GTIIT-STU optics seminar
Computability-Theoretic Perspectives on Quantum Foundations
By Prof. Santiago Figueira, Department of Computer Science, University of Buenos Aires, Argentina
In this talk, I will present some results that lie at the intersection of computability theory and the foundations of quantum mechanics. Although these areas originate from different motivations, they share a common theme: both impose principled limits on what kinds of structures, sequences, or objects can exist. Computability theory classifies which processes or descriptions can arise from algorithms, while quantum theory constrains what correlations and preparations are physically meaningful. When the two viewpoints are combined, new questions appear about how algorithmic structure interacts with fundamental quantum features. Before discussing the results, I will briefly introduce the logical and computational notions involved, focusing only on the essential ideas so that the tools are clear even to an audience without prior background in computability. I will then examine the consequences of using algorithmically generated pseudorandomness inside quantum experiments. While pseudorandomness is routinely used in practice, we show that it can lead to detectable deviations from the ideal behavior predicted by quantum theory. In Bell experiments, algorithmic patterns in the choice of measurements can be learned and exploited to simulate nonlocal correlations. I will also comment on a conceptual contribution of logic to the problem of mutually unbiased bases (MUBs): the existence of kMUBs in a given dimension can be expressed as a first-order statement over the reals.

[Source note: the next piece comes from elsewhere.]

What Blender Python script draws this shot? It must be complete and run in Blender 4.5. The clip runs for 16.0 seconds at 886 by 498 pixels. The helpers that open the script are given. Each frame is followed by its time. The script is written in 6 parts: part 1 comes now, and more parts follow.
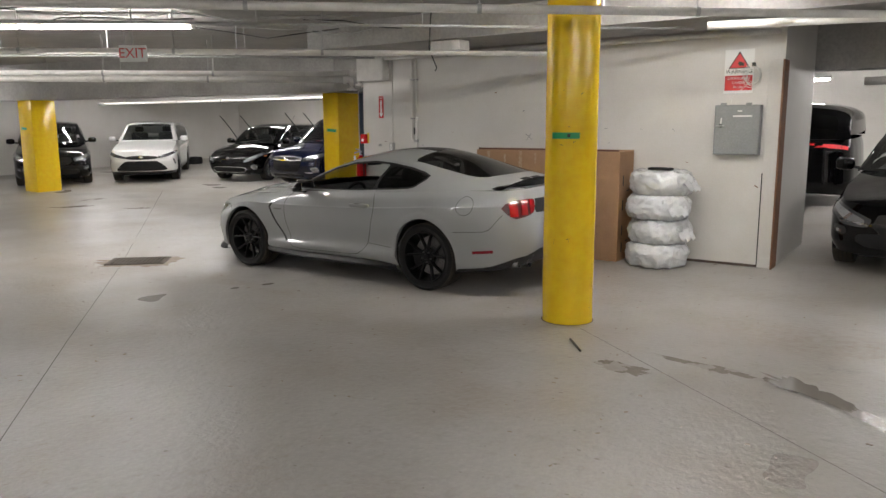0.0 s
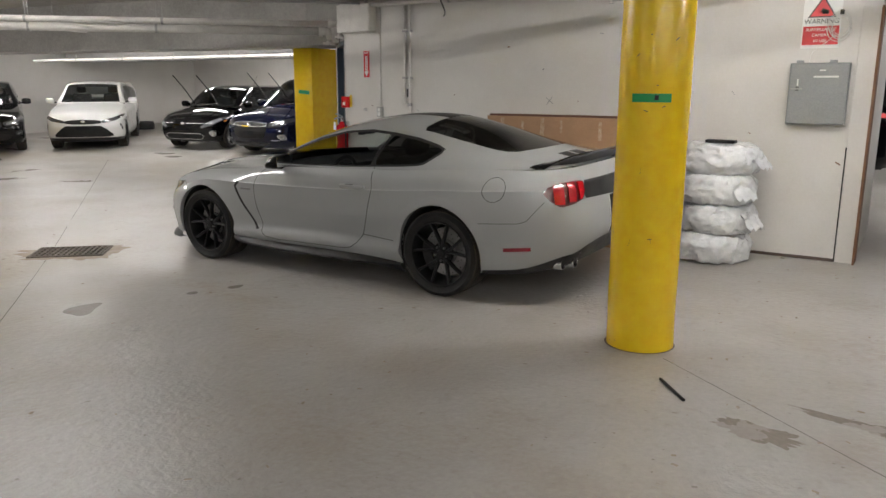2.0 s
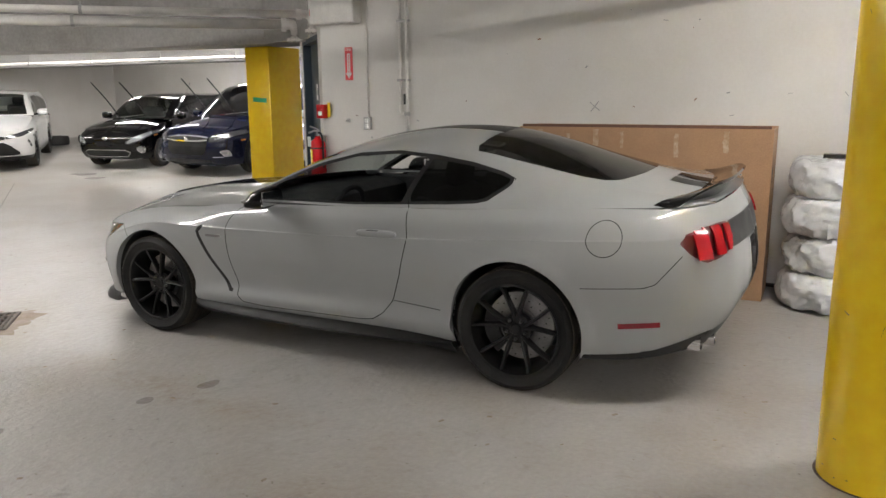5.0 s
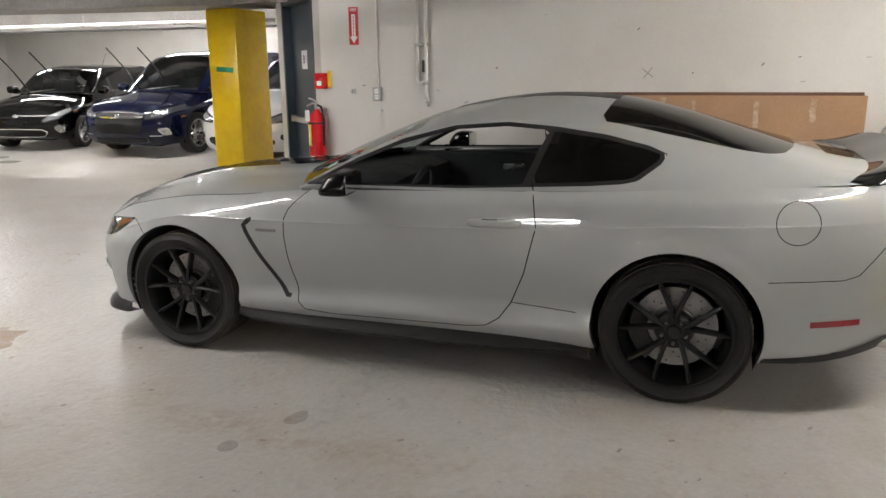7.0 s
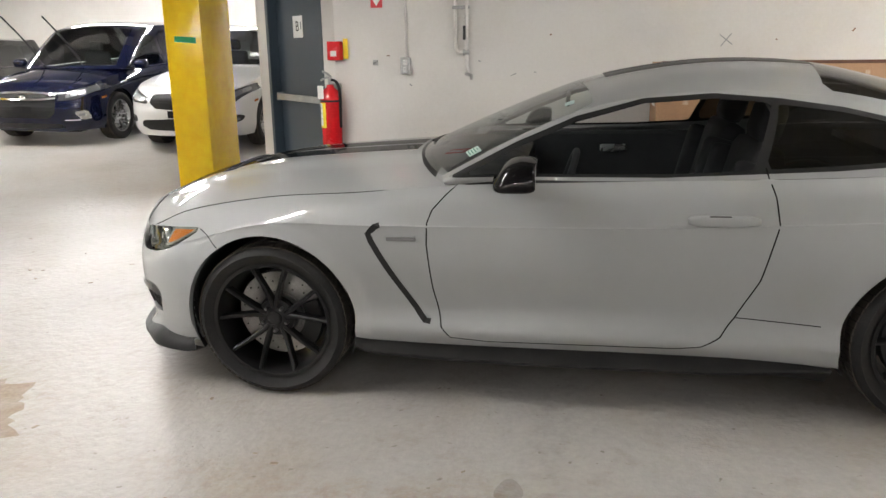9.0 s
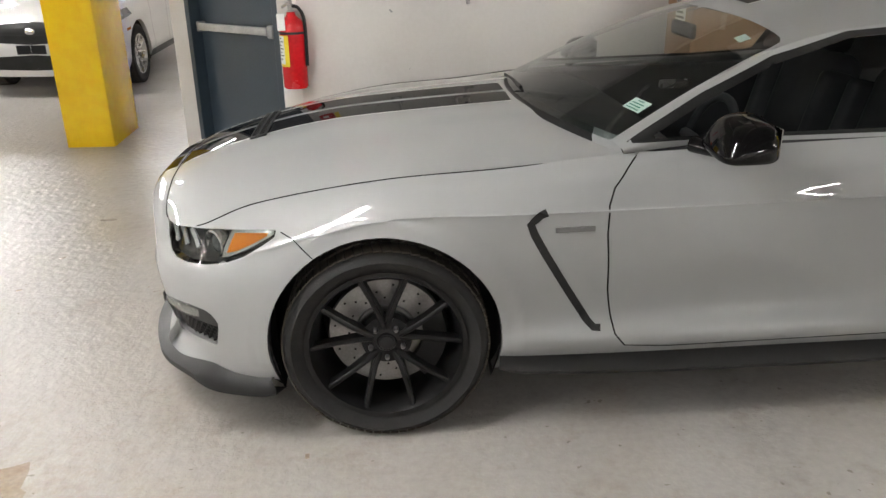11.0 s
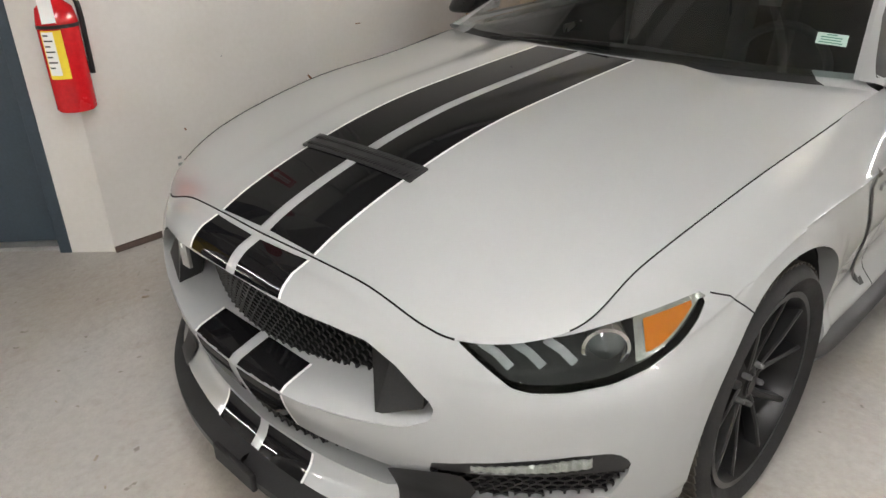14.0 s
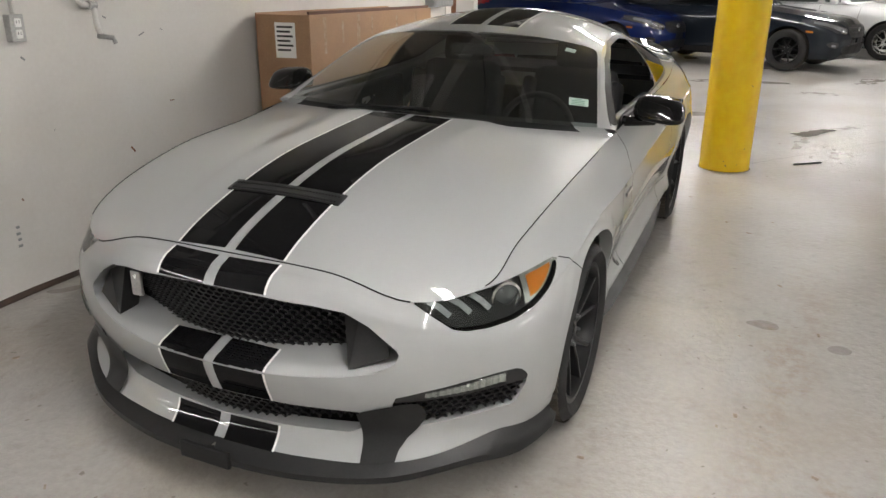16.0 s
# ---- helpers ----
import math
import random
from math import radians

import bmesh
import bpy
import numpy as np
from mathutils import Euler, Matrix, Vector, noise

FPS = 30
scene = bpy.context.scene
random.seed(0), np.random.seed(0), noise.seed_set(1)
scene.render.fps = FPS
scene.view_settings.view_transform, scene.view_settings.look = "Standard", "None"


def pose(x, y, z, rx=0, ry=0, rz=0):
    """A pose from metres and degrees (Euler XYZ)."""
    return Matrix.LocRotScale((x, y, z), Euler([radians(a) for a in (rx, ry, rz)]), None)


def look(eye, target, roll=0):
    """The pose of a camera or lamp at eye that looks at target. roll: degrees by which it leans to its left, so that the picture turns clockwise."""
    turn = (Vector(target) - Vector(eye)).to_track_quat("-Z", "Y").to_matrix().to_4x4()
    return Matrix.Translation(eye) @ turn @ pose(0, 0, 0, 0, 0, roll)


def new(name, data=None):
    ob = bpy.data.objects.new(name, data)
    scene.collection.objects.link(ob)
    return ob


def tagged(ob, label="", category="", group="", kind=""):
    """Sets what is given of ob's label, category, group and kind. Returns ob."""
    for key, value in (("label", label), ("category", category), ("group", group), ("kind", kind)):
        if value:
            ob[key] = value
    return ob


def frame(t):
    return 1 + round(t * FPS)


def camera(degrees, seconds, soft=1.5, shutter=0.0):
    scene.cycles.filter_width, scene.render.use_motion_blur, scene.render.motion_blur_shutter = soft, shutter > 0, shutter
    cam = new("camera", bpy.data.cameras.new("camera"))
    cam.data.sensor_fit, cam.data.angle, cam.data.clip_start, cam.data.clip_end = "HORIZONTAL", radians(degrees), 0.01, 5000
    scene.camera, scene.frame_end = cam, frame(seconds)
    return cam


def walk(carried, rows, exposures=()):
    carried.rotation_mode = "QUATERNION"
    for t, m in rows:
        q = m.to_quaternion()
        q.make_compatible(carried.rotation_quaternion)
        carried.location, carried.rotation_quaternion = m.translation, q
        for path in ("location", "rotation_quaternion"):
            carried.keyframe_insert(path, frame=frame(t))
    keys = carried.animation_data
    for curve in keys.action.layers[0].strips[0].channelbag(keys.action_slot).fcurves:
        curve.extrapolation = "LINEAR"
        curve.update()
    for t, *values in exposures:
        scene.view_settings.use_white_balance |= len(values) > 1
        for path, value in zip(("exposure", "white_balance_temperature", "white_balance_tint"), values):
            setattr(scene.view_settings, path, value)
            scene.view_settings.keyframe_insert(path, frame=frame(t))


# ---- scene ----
cam = camera(61.2, 16.0)
PATH = [
    (0, (5.867, -6.874, 1.657), (4.714, -5.273, 1.33), -0.2),
    (0.5, (5.471, -6.591, 1.639), (4.319, -4.997, 1.276), 0.0),
    (1, (5.169, -6.299, 1.62), (4.038, -4.698, 1.222), 0.0),
    (1.5, (4.872, -6.0, 1.621), (3.764, -4.387, 1.207), 0.0),
    (2, (4.513, -5.775, 1.607), (3.455, -4.13, 1.192), 0.3),
    (2.5, (4.213, -5.452, 1.587), (3.195, -3.782, 1.17), 0.4),
    (3, (3.89, -5.192, 1.585), (2.888, -3.51, 1.171), 0.5),
    (3.5, (3.566, -5.014, 1.6), (2.576, -3.322, 1.205), 0.3),
    (6, (2.213, -4.421, 1.564), (1.426, -2.632, 1.141), -0.3),
    (6.5, (1.82, -4.395, 1.527), (1.101, -2.581, 1.085), -0.2),
    (7, (1.436, -4.364, 1.527), (0.793, -2.527, 1.065), -0.5),
    (7.5, (1.039, -4.219, 1.524), (0.468, -2.363, 1.045), -0.9),
    (8, (0.618, -4.157, 1.486), (0.136, -2.277, 1.004), -0.8),
    (8.5, (0.273, -4.069, 1.484), (-0.129, -2.173, 0.994), -0.6),
    (9, (-0.086, -3.875, 1.462), (-0.413, -1.971, 0.944), -0.6),
    (11.5, (-1.639, -2.88, 1.498), (-1.349, -1.058, 0.726), -1.2),
    (12, (-1.998, -2.606, 1.501), (-1.519, -0.844, 0.685), -1.8),
    (12.5, (-2.323, -2.368, 1.516), (-1.672, -0.67, 0.683), -2.0),
    (13, (-2.547, -2.046, 1.492), (-1.699, -0.445, 0.645), -2.0),
    (13.5, (-2.84, -1.758, 1.479), (-1.777, -0.305, 0.608), -2.0),
    (14, (-3.032, -1.493, 1.473), (-1.769, -0.194, 0.627), -2.5),
    (14.5, (-3.198, -1.284, 1.511), (-1.717, -0.196, 0.721), -2.0),
    (15, (-3.476, -1.201, 1.526), (-1.852, -0.29, 0.796), -1.3),
    (15.5, (-3.717, -1.288, 1.53), (-2.001, -0.518, 0.851), 0.6),
    (16, (-3.925, -1.443, 1.534), (-2.189, -0.706, 0.869), 0.2),
]
walk(cam, [(t, look(eye, target, roll)) for t, eye, target, roll in PATH], [(0.0, -0.22), (1.5, -0.12), (3.5, -0.02), (6.0, 0.22), (7.0, 0.30), (9.0, 0.60), (11.5, 0.67), (13.0, 0.75), (14.5, 0.68), (16.0, 0.45)])

# ---- world and lamps ----
world = bpy.data.worlds.new("garage_world")
scene.world = world
world.use_nodes = True
world.node_tree.nodes["Background"].inputs[0].default_value = (0.8, 0.85, 0.9, 1)
world.node_tree.nodes["Background"].inputs[1].default_value = 0.02
LAMP = 105.0


# ---- materials ----
def material(name, color, rough=0.5, metal=0.0, coat=0.0, spec=0.5):
    m = bpy.data.materials.new(name)
    m.use_nodes = True
    b = m.node_tree.nodes["Principled BSDF"]
    b.inputs["Base Color"].default_value = (*color, 1)
    b.inputs["Roughness"].default_value = rough
    b.inputs["Metallic"].default_value = metal
    b.inputs["Coat Weight"].default_value = coat
    b.inputs["Coat Roughness"].default_value = 0.03
    b.inputs["Specular IOR Level"].default_value = spec
    return m


def worn(name, color, dark, rough=(0.4, 0.7), scale=3.0, fine=60.0, bump=0.15, mix=0.6, metal=0.0, coat=0.0, depth=0.004, grain=0.25):
    """Two scales of variation in colour and gloss, with fine relief."""
    m = material(name, color, rough[0], metal, coat)
    nt = m.node_tree
    b = nt.nodes["Principled BSDF"]
    tc = nt.nodes.new("ShaderNodeTexCoord")
    big = nt.nodes.new("ShaderNodeTexNoise")
    big.inputs["Scale"].default_value, big.inputs["Detail"].default_value, big.inputs["Roughness"].default_value = scale, 6, 0.6
    small = nt.nodes.new("ShaderNodeTexNoise")
    small.inputs["Scale"].default_value, small.inputs["Detail"].default_value = fine, 4
    for n in (big, small):
        nt.links.new(tc.outputs["Object"], n.inputs["Vector"])
    ramp = nt.nodes.new("ShaderNodeValToRGB")
    ramp.color_ramp.elements[0].position, ramp.color_ramp.elements[1].position = 0.3, 0.3 + 0.45 * mix + 0.05
    ramp.color_ramp.elements[0].color, ramp.color_ramp.elements[1].color = (*dark, 1), (*color, 1)
    nt.links.new(big.outputs["Fac"], ramp.inputs["Fac"])
    mixc = nt.nodes.new("ShaderNodeMix")
    mixc.data_type, mixc.blend_type = "RGBA", "OVERLAY"
    mixc.inputs["Factor"].default_value = grain
    nt.links.new(ramp.outputs["Color"], mixc.inputs["A"])
    nt.links.new(small.outputs["Fac"], mixc.inputs["B"])
    nt.links.new(mixc.outputs["Result"], b.inputs["Base Color"])
    rr = nt.nodes.new("ShaderNodeMapRange")
    rr.inputs["From Min"].default_value, rr.inputs["From Max"].default_value = 0.3, 0.7
    rr.inputs["To Min"].default_value, rr.inputs["To Max"].default_value = rough
    nt.links.new(big.outputs["Fac"], rr.inputs["Value"])
    nt.links.new(rr.outputs["Result"], b.inputs["Roughness"])
    if bump:
        bp = nt.nodes.new("ShaderNodeBump")
        bp.inputs["Strength"].default_value, bp.inputs["Distance"].default_value = bump, depth
        nt.links.new(small.outputs["Fac"], bp.inputs["Height"])
        nt.links.new(bp.outputs["Normal"], b.inputs["Normal"])
    return m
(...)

This places the problem within a decidable logical framework, even though the associated algorithms are far from practical for non–prime-power dimensions. The logical formulation also shows that the search for MUBs can be restricted to simpler real-closed fields without changing the underlying mathematical question. Together, these results show how algorithmic considerations—whether in the generation of randomness or in the logical structure of quantum constructions—interact with central notions in quantum theory. They offer new conceptual viewpoints rather than computational tools, revealing how foundational questions in physics can benefit from ideas rooted in computability and logic.